Pilar Manjón, aparte de su emotivo mensaje en el Parlamento, exonera indirectamente a los islamistas y quiere inculpar del asesinato de su hijo a José María Aznar: en su criterio, incitó los atentados al enviar tropas españolas a Irak.
Irene Villa, que tuvo un abuelo perseguido por los franquistas, es acusada de franquista por exigir que ETA pague sus crímenes, y Pilar Manjón, comunista y sindicalista de CC.OO., cree que el islam no es más sanguinario que otras religiones monoteístas.

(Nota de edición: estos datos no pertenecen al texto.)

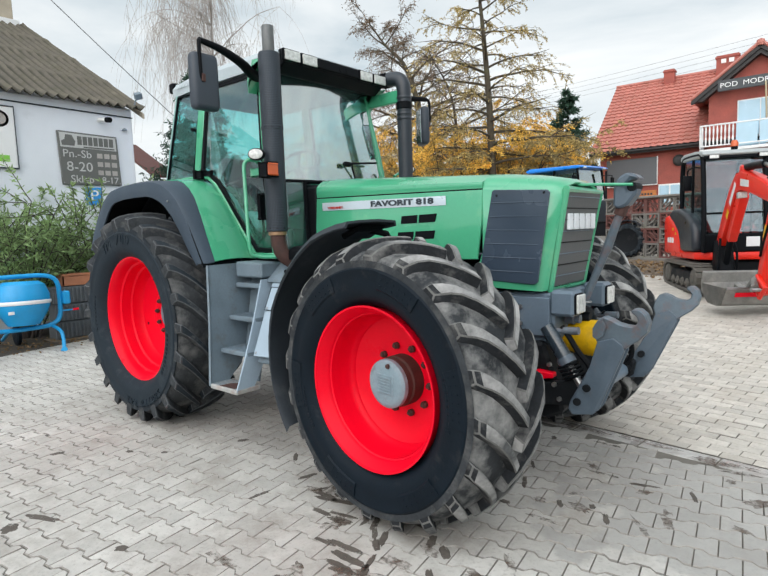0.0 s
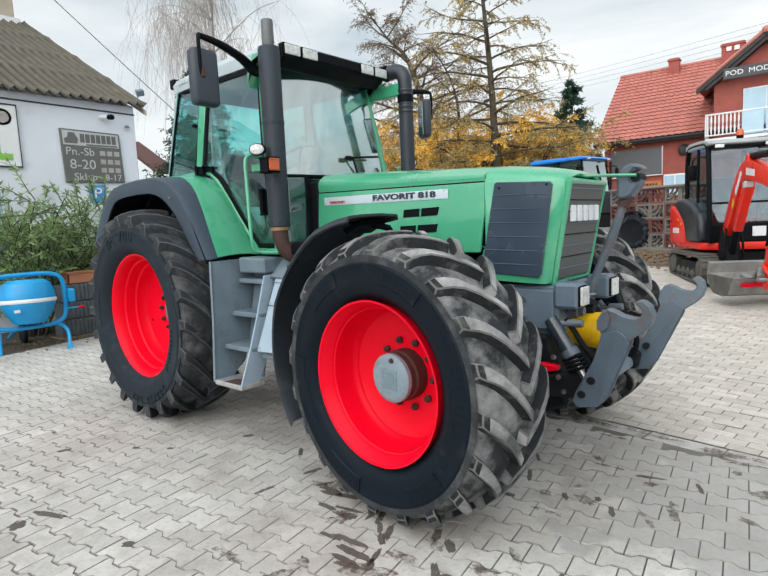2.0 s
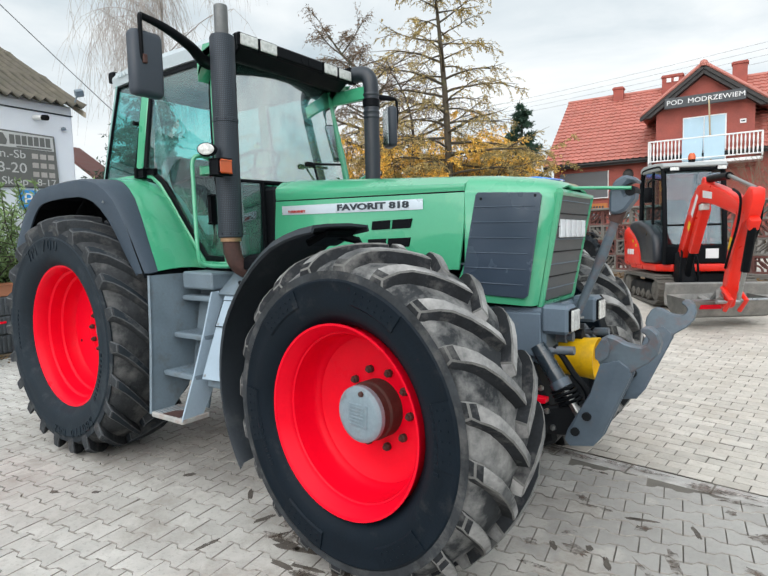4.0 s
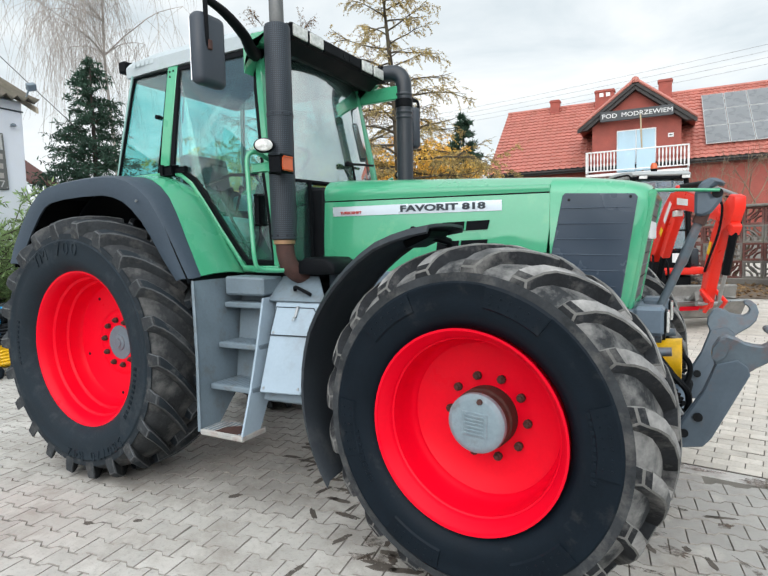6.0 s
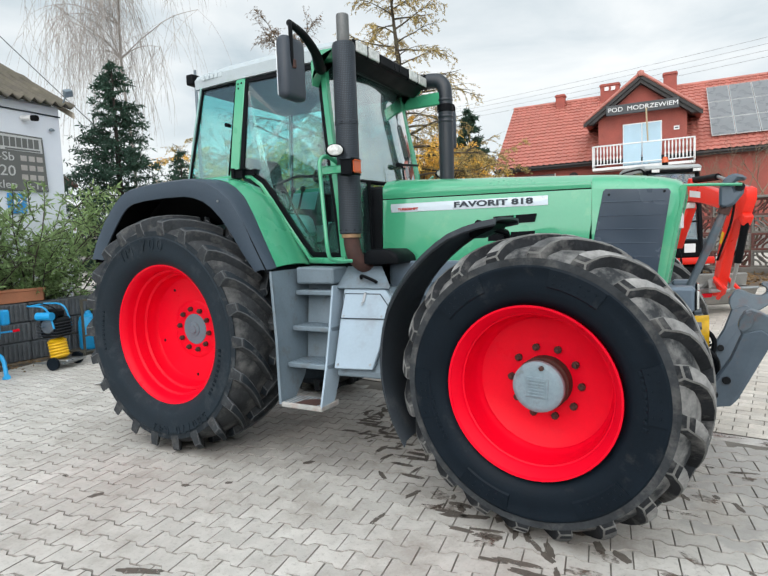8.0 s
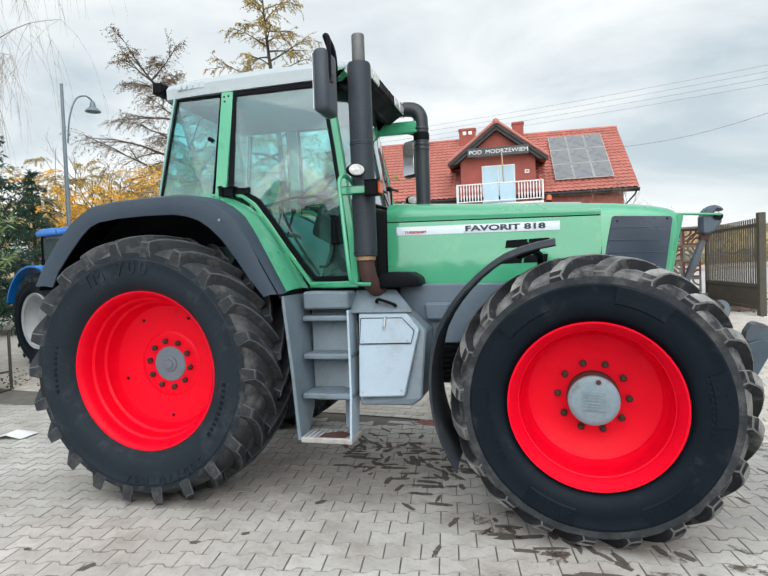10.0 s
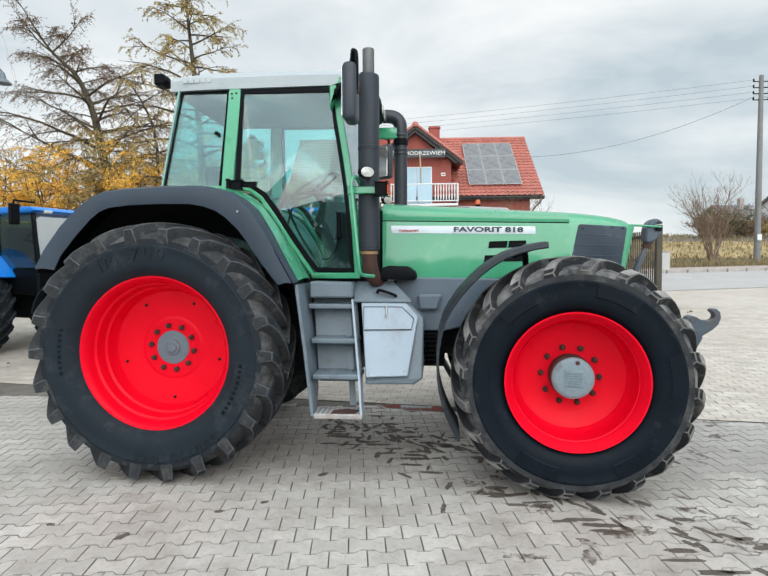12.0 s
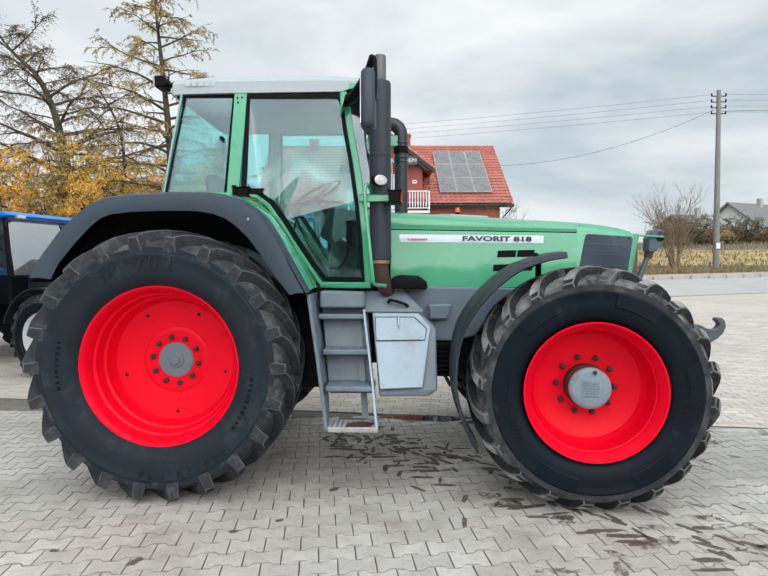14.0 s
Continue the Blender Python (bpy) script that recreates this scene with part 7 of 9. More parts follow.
part("screen_bar", tube([(0.675, CY0, 1.32), (0.675, CY1, 1.32)], 0.016, 6), BLACK, exc)
part("sill_label", box(0.732, 0.738, 0.06, 0.26, 0.76, 0.92, 0.002), PALE, exc, "white label under the windscreen")
rfb = slab([(-0.56, 2.31), (-0.50, 2.27), (0.52, 2.25), (0.66, 2.265), (0.68, 2.30), (0.58, 2.355), (0.20, 2.39), (-0.36, 2.405), (-0.54, 2.37)], CY0 - 0.035, CY1 + 0.04, 0.03, seg=2)
cr = part("cab_roof", rfb, EXG, exc, "pale grey cab roof with rounded edge", smooth=45)
part("roof_lip", box(0.50, 0.665, CY0 - 0.02, CY1 + 0.02, 2.215, 2.26, 0.012), BLACK, cr)
for y in (-0.44, 0.295):
    cl = part("cab_lamp", box(0.60, 0.69, y - 0.085, y + 0.085, 2.205, 2.285, 0.025, seg=2), BLACK, cr, "cab work lamp")
    part("lens", box(0.686, 0.700, y - 0.070, y + 0.070, 2.217, 2.273, 0.02, seg=2), LENS, cl)
part("cab_floor", box(-0.50, 0.66, CY0, CY1, 0.66, 0.74, 0.01), BLACK, exc)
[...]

Los gritos contra ambas víctimas, que profieren con frecuencia creciente algunos transeúntes anónimos al cruzarse con ellas, son señales de alarma, líneas rojas que demuestran que hay demasiada gente, que ya no controla sus emociones.
Gente que ha pasado de la discrepancia ideológica, incluso de un comprensible rechazo, al odio que desea la muerte del divergente.
Unos supuestos pacifistas quieren que muera Villa para facilitar la paz con ETA, otros que desparezca Manjón por su ira contra Aznar: ambos extremos manifiestan síntomas de un odio intolerante, de un contagioso desequilibrio mental.